A Padlock Is Not Proof the Website Is Real
When staff check whether a site is safe, many look for the padlock or https and assume that settles it.
That is only part of the check.
A padlock tells you the connection between your device and the site is encrypted. It does not prove that the site itself is the right one. Criminals can still build convincing fake websites, add encryption, and try to collect passwords, card details, or other business information.
For busy office staff in Trinidad and Tobago, this matters because most daily work now happens in the browser: Microsoft 365, Google Workspace, banking, payroll, supplier portals, customer systems, and cloud storage.
What the padlock really means
According to Google's Chrome guidance, a secure symbol means the information you send or receive through the site is private. But Google also warns that even on secure sites, you should still check that you are on the correct site.
The FTC makes the same point from another angle: scammers can create fake websites and encrypt them so they look safe when they are not. Your data may travel securely to the site, but it is still going to the scammer.
So the safer rule is this:
Treat https and the padlock as one good sign, not the final decision.
Why fake sites still work
Fake sites usually succeed when someone is rushed.
A message says there is a payment issue, a shared document, a sign-in problem, a missed delivery, or an urgent approval waiting. The link opens a page that looks close enough to the real service.

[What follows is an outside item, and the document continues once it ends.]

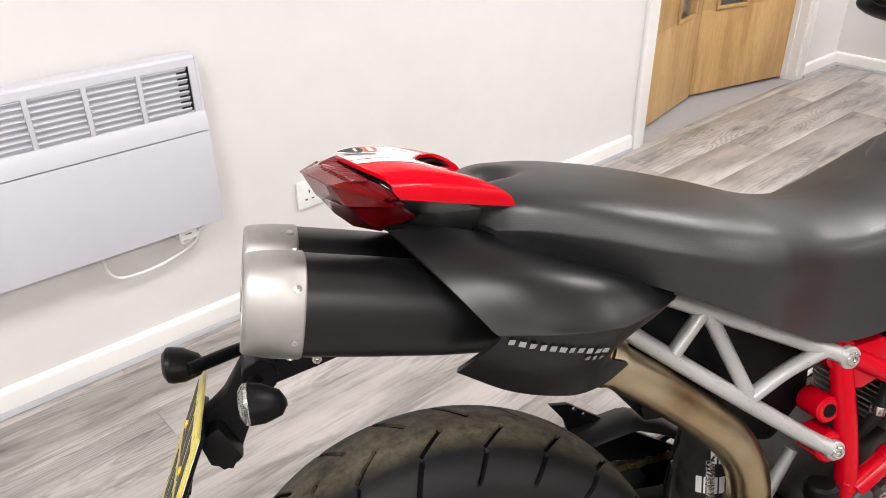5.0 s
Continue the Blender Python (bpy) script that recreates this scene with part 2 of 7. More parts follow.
M_DARKCASE = surface("dark_engine_enamel", (0.010, 0.010, 0.0105), 0.30, 0.2, spec=0.6, vary=0.15, grain=160, bump=0.10, depth=0.0006)
M_LAMPBACK = surface("dark_red_reflector", (0.10, 0.0016, 0.004), 0.3, vary=0.1, grain=60, bump=0.0)
M_DULLPIPE = surface("browned_steel_pipe", (0.24, 0.215, 0.19), 0.34, 1.0, vary=0.18, grain=14, bump=0.0, rvary=0.10)
M_BRASS = surface("chain_brass", (0.40, 0.29, 0.12), 0.35, 1.0, vary=0.25, grain=200, bump=0.15)
M_SPROCKET = surface("sprocket_steel", (0.60, 0.56, 0.48), 0.42, 0.7, vary=0.04, grain=60, bump=0.0, rvary=0.04)
M_CLEARCUP = surface("fluid_cup", (0.42, 0.33, 0.12), 0.25, vary=0.1, bump=0)
M_YELLOW = surface("yellow_anodised", (0.80, 0.52, 0.01), 0.28, 0.2, vary=0.05, bump=0.02)
M_PLATE_Y = surface("yellow_plate", (0.52, 0.44, 0.08), 0.35, vary=0.04, bump=0.02)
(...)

On a phone screen or during a busy workday, small differences are easy to miss.
CISA's phishing guidance recommends typing the real website address directly instead of clicking a link in an urgent email. CISA also advises checking website URLs for slight misspellings or the wrong domain ending.
That is often where the scam gives itself away.
Do this
Use these habits at work:
- Look for
httpsor the padlock, but keep checking beyond that. - Read the full website address before signing in.
- Watch for small misspellings, extra words, unusual hyphens, or the wrong domain ending.
- Use bookmarks or type the known address directly for important services like Microsoft 365, banking, payroll, remote access, and supplier portals.
- Pause if a message creates urgency and pushes you to sign in quickly.
- Turn on browser protections such as HTTPS-only or
Always use secure connectionswhere available. - Report suspicious login pages, browser warnings, or unexpected sign-in requests to IT.
Do not do this
Avoid these shortcuts:
- Do not trust a page only because it shows a padlock.
- Do not enter your work password into a page opened from an unexpected email, text, QR code, or chat message.
- Do not ignore a browser warning just to get the task done faster.
- Do not assume a familiar logo or clean design means the site is genuine.
- Do not approve a login or payment request before checking the address carefully.
A quick check that helps
Before entering a password or payment detail, ask yourself two questions:
- Did I get to this page in a way I trust?
- Does the website address exactly match the company or service I meant to visit?
If either answer is no, stop there.
What to do if you are unsure
If a site looks close but not quite right, do not test it with your password.
Instead:
- Close the page.
- Open a fresh browser tab.
- Type the known website address yourself or use a trusted bookmark.
- If the request involved money, account access, or customer data, verify it with IT or your manager before continuing.
- If you already signed in, report it immediately and change the password from the real site.
Fast reporting matters. A small hesitation before you log in can prevent a larger account problem later.
A simple office rule
Use this rule with staff:
A padlock means the connection is protected. It does not prove the site deserves your trust.
That extra check can stop fake login pages from turning a normal workday into a password reset and incident response exercise.
Sources: CISA - Recognize and Report Phishing; CISA - Tips to Stay Safe while Surfing the Web, Part 2: Accessing Websites Securely; Google Chrome Help - Check if a site's connection is secure; FTC Consumer Advice - Are Public Wi-Fi Networks Safe? What You Need To Know.